Павел быстрым шагом пересёк маленький дворик, зажатый со всех сторон старыми питерскими домами. Он открыл дверь подъезда.
Пологая широкая лестница еле освещалась лампочкой Ильича, обшарпанные стены с жалким подобием «граффити» на них, напомнили Павлу о беззаботных детских годах, проведённых в этом старом доме в центре Питера. Постояв несколько секунд на первом этаже, он устремился на третий, перешагивая сразу через несколько ступенек. У двери квартиры бабушки, его некогда горячо любимой и обожаемой бабушки, он остановился, с замиранием сердца вставил ключ в замочную скважину. Дверь со скрипом отворилась, и Павел шагнул за порог…
Здесь ничего не изменилось со времён его далёкого детства. Всё было по-прежнему. Сумасшедший двадцать первый век остался за толстыми стенами дома.
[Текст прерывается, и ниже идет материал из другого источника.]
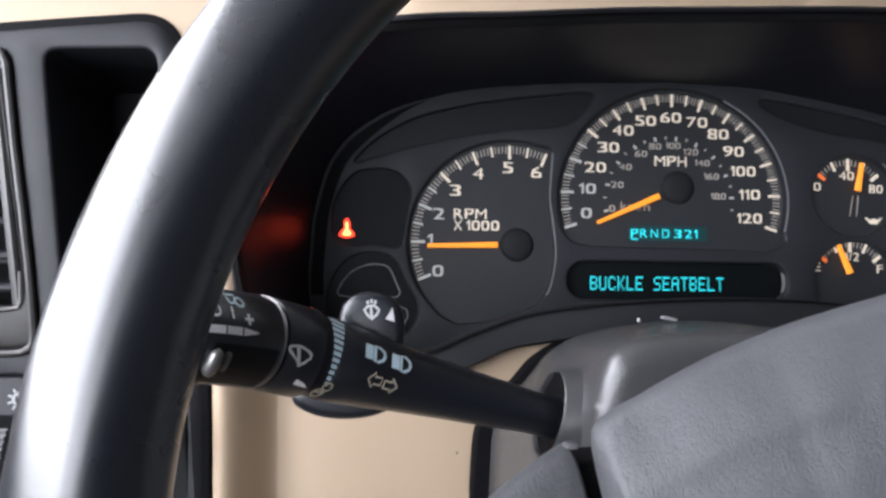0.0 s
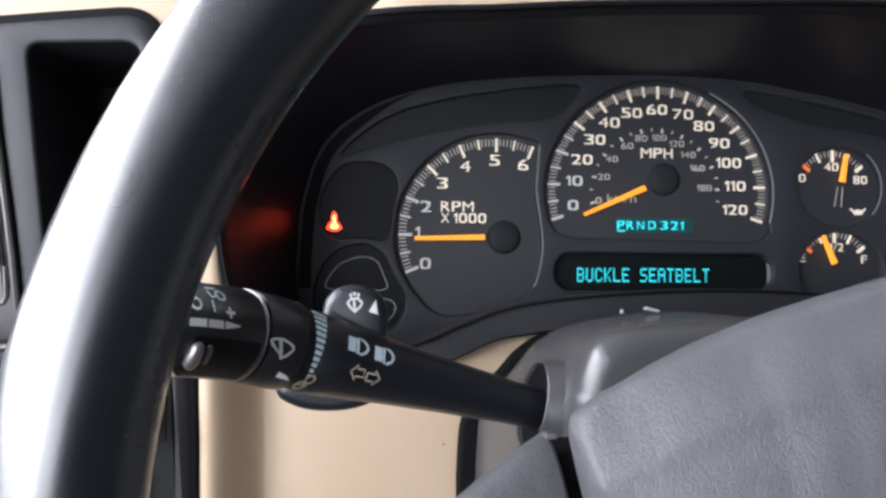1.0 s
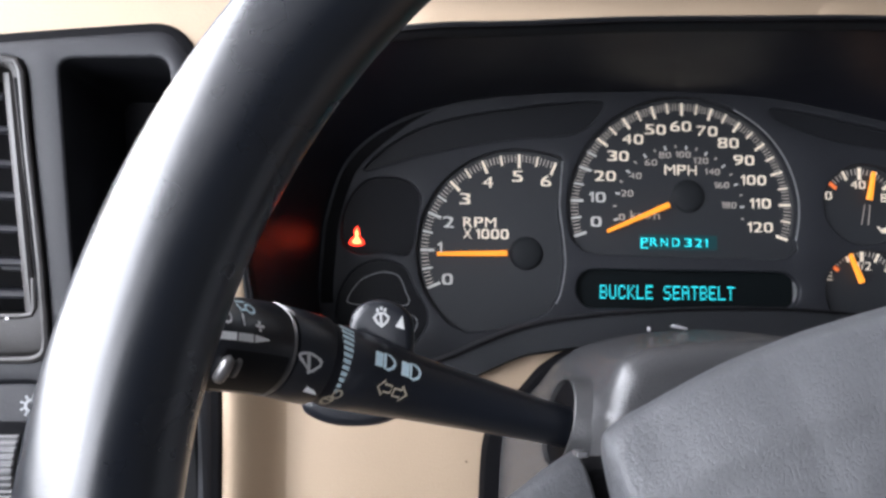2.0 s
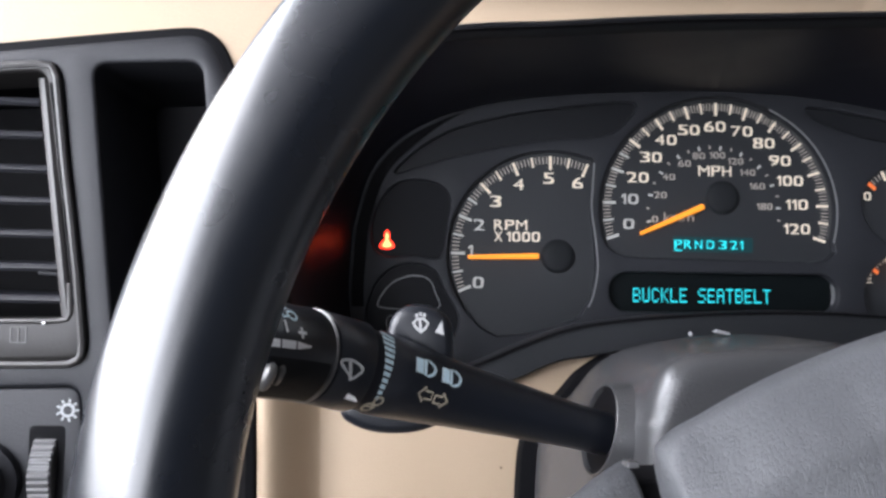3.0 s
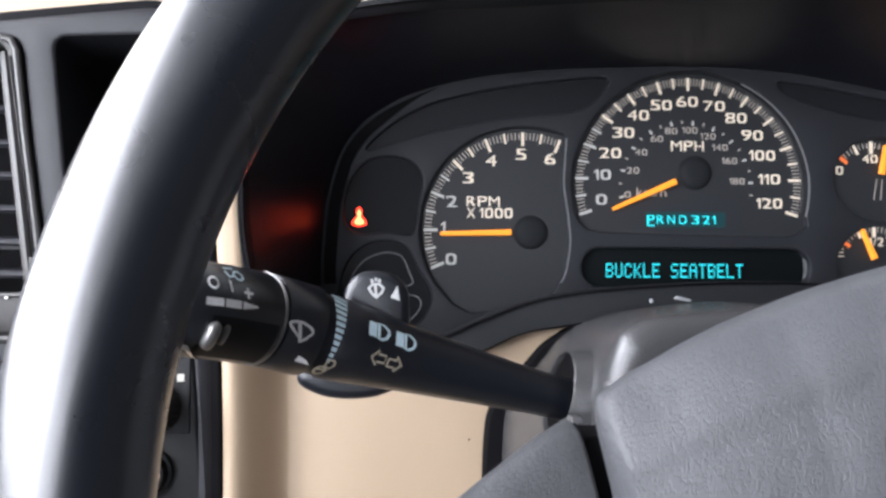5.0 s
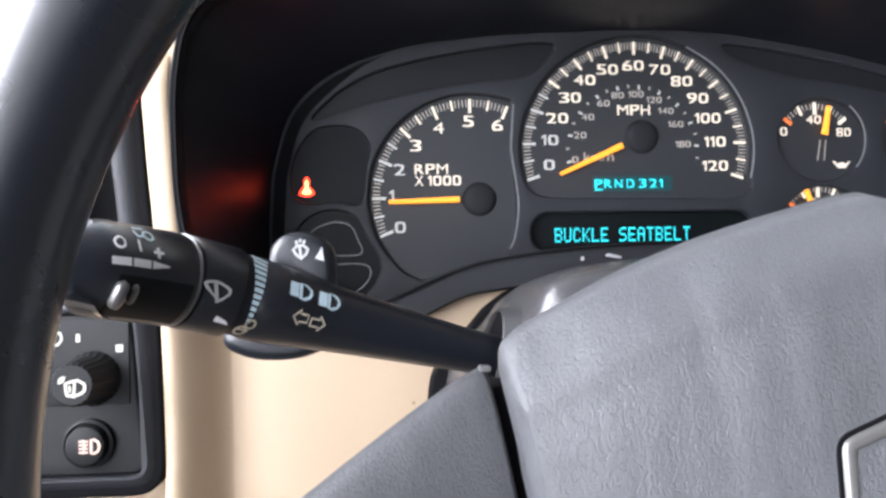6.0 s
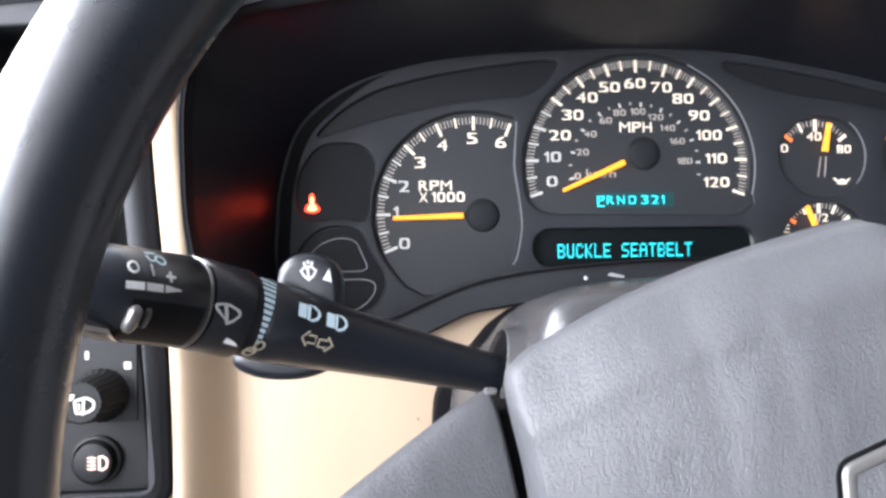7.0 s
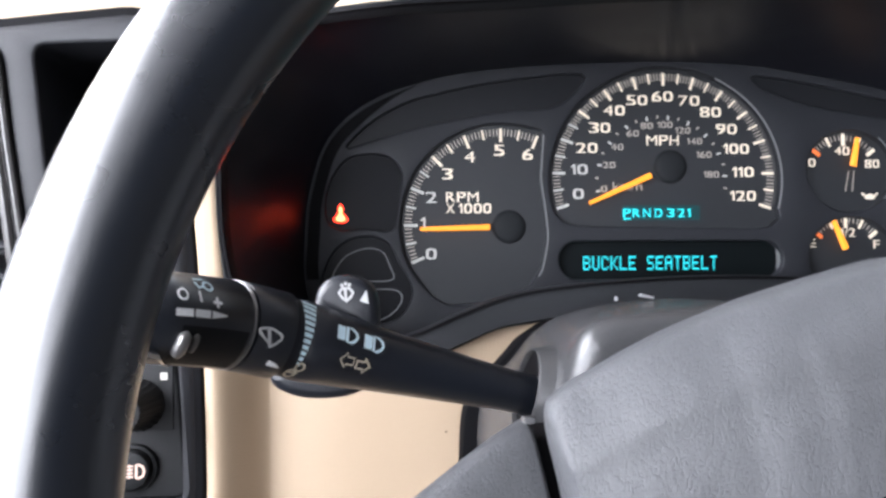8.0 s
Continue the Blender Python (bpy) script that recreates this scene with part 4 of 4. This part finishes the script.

В квартире бабушки царила середина двадцатого века. Громоздкий «ждановский» шкаф занимал половину прихожей, стул с продавленным сидением тоскливо ютился в углу, зеркало на стене в роскошной резной раме и бра со шнурком, на конце которого вместо пластмассовой пупочки была вставлена большая круглая бусина – всё было как и раньше, только не было бабушки…
У Павла подступил ком к горлу. Он глубоко вздохнул. Запахло жареными блинами. На секунду ему показалось, что это бабушка стряпает на кухне и сейчас он услышит её голос:
– Паша, ты голодный? Иди мой руки, и быстро – на кухню, пока блиночки горяченькие…
Павел ещё раз вздохнул, снял ботинки и направился по широкому коридору, какие бывают только в старых питерских квартирах, в комнату.
Павлу было немного за тридцать. Он работал в городской клинике хирургом. Его родители уже два года жили за границей – в Марокко. Отец – профессор филологии, преподавал русский язык для иностранцев, мать – сценарист и писательница, отправилась вслед за мужем искать новые впечатления для очередной книги.
Бабушка завещала свою квартиру Павлу. Соседи полагали, что Евдокия – так звали бабушку Павла, в обиде на своего сына Андрея, так как он выбрал свою стезю в жизни – филологию, вопреки мечтаниям матери – стать биологом или же врачом.
Она, посвятившая всю свою жизнь генетике, изучению первопричины возникновения наследственных болезней, видела в лице сына продолжателя своих исследований.
Однако Андрею было совершенно наплевать на последователей Вавилова, его манили Шиллер, Гёте, мастер короткого рассказа – Чехов. Когда после выпускного Андрей сообщил матери, что поступает в университет на филфак, она, не произнеся ни слова ушла в свой кабинет и не выходила оттуда до позднего вечера. Мать не разговаривала с сыном несколько дней, но потом смирилась с его выбором. Андрей учился блестяще. Уже на втором курсе ему предложили работу на кафедре, а затем и аспирантуру. В двадцать шесть лет он уже имел учёную степень и Евдокия, хоть и не подавала вида, очень гордилась сыном и с удовольствием рассказывала знакомым об успехах своего отпрыска.
Когда родился Павел, она чуть ли не с грудничкового возраста ринулась прививать ему любовь к биологии. Он сызмальства знал, как устроено то или иное растение, почему у одних людей глаза голубые, а у других – карие, почему при одних факторах клетки живого организма бешено размножаются, а при других – гибнут.